Entouré à la fois d’acteurs et de vrais rappeurs (dont Dumbfoundead, Illmaculate, Charlamagne tha God et Dizaster), il plonge à pieds joints dans une culture où racisme, sexisme et liberté d’expression s’affrontent perpétuellement à coups de joutes verbales plus féroces les unes que les autres. Soyez-en avertis, Bodied se tient loin du politiquement correct, mais ne sous-estime jamais l’intelligence ni le sens de l’humour de son public.
La bande-annonce officielle vous en propose d’ailleurs tout un avant-goût…
L’effet Eminem, ou le triomphe des sous-estimés
Un jeune blanc aspirant rappeur dans un long-métrage produit par Eminem? Naturellement, on se demande comment celui-ci se compare à 8 Mile. À cela, deux éléments de réponse: d’une part, Adam étant éduqué et socialement privilégié (quoique tout aussi malavisé), il n’a vraiment rien d’un jeune Marshall Mathers, et sa présence dans ces arènes sombres où dominent les hommes noirs en paraît encore plus inappropriée.
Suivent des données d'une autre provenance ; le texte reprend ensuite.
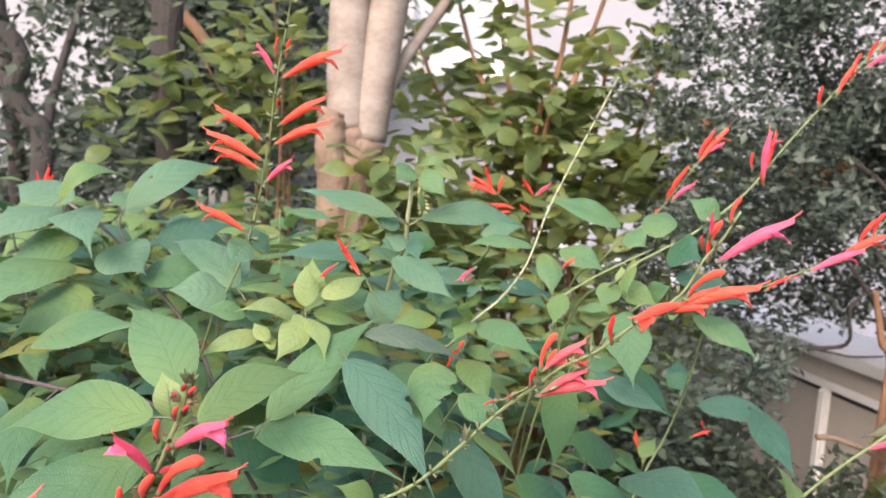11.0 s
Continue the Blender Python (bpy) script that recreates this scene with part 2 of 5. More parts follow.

D’autre part, Bodied s’élève bien au-delà du récit biographique de type zéro à héros. Foncièrement contemporain, il ne veut pas simplement offenser pour offenser, mais pour susciter une réflexion pertinente sur le climat politique actuel, la question féministe, et cette nouvelle forme de racisme qui se définit si bien par la phrase encore trop courante «Je ne suis pas raciste, mais…»
Cela dit, ce nouvel opus de Joseph Kahn fait tout honneur à son éminent producteur (pardonnez le jeu de mots) et vous réserve un acte final retentissant, apothéose d’un long poème bouillonnant de rage et d’énergie, à voir absolument.